I put this in the RaM section because I'm trying to set it up for the project.
I'm having issues getting the project (or anything for that matter) into the google code svn repository. I've somehow managed to upload some files (though I'm not sure how nor are they files I wanted to upload)
While it's likely I'm simply overlooking something simple I could certainly use a little guidance from any svn people out there.
It has some rather silly, non-open license restrictions. I wonder if they'd actually hold up in court. In either event, they're not compatible with the Open Source Initiative and thus don't qualify for Google Code.
I see. Well I changed the license to read "Other Open Source" which directs them to look at the source code for the details of the license, obviously the best option out of the others.
While it may not qualify, I'm going to keep it up there. It seems the best and easiest way to get people to be able to easily contribute to this project and anyone even remotely familiar with DIKU and ROM will know those licenses exist and the original licenses are in the svn repository along with the code.

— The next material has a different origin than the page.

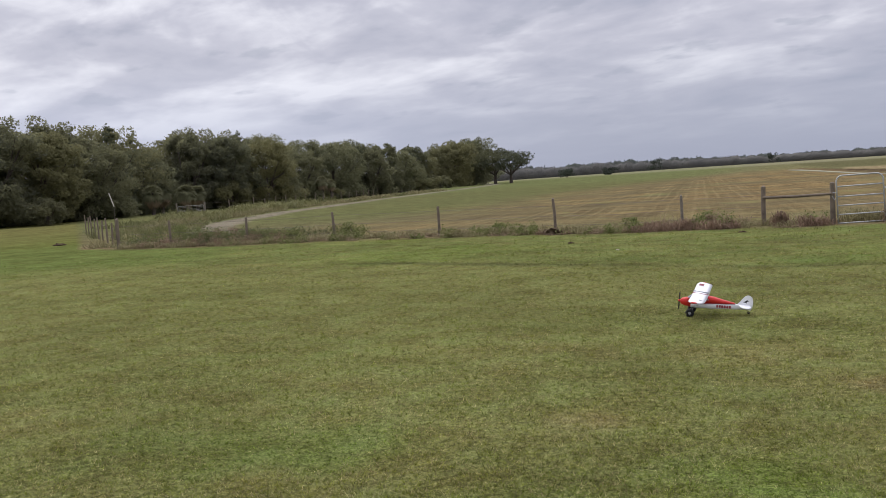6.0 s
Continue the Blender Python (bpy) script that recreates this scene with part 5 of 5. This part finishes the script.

I don't see any harm in keeping it up there. Unless the community rises against me on this…
So after your post David I decided to check out the license and actually read it because I respect you and take your advice on this seriously.
The offending line is "!! DikuMud is NOT Public Domain, shareware, careware or the like !!" So I did a few quick google searches to see what exactly this could have referred to.
Public Domain is software where no one has rights to the software, no restrictions. "Shareware is a different concept. You can download and try shareware for free, but if you use it, you are supposed to pay for it." - Quoted from this website. Careware is a stranger idea - It's a transaction with a buyer and seller but not always for cash, though it is still a barter system.
Open Source, however, is neither of these. In fact if the original authors wanted to refer to it they would likely have put down "freeware." Which is a very different concept than the others.
The open source philosophy upholds the spirit of the DIKU license, Merc, and ROM and I don't think any of the restrictions placed by these licenses stops it from being Open Source so I don't see any actual problems here after reading the licenses again myself.
You are restricted in distributing the code, and essentially a single person can prevent that distribution. We can argue semantics as to whether or not the legalese respects the letter of OSI definitions, but its definitely against the open source spirit, which is a movement essentially created to get away from that kind of license stupidity, and ROM has perhaps one of the worst histories of license stupidity in the MUD world.
Just don't be surprised if your google code account becomes suspended. Its not just a disagreement about what is and isn't open source. They only host projects from a list of credable licenses. If your project doesn't fall under one of those they simply don't want to give you free service…and they don't have to. The diku license is exactly the kind of thing they want to shut out.
If for some reason, your project cannot use one of the ones listed, there is an option in the license selector to allow the use other OSI approved licenses. Simply select Other Open Source and indicate in your LICENSING, COPYING or similar file which license you are using.
The OSI has not approved the Diku license (obviously).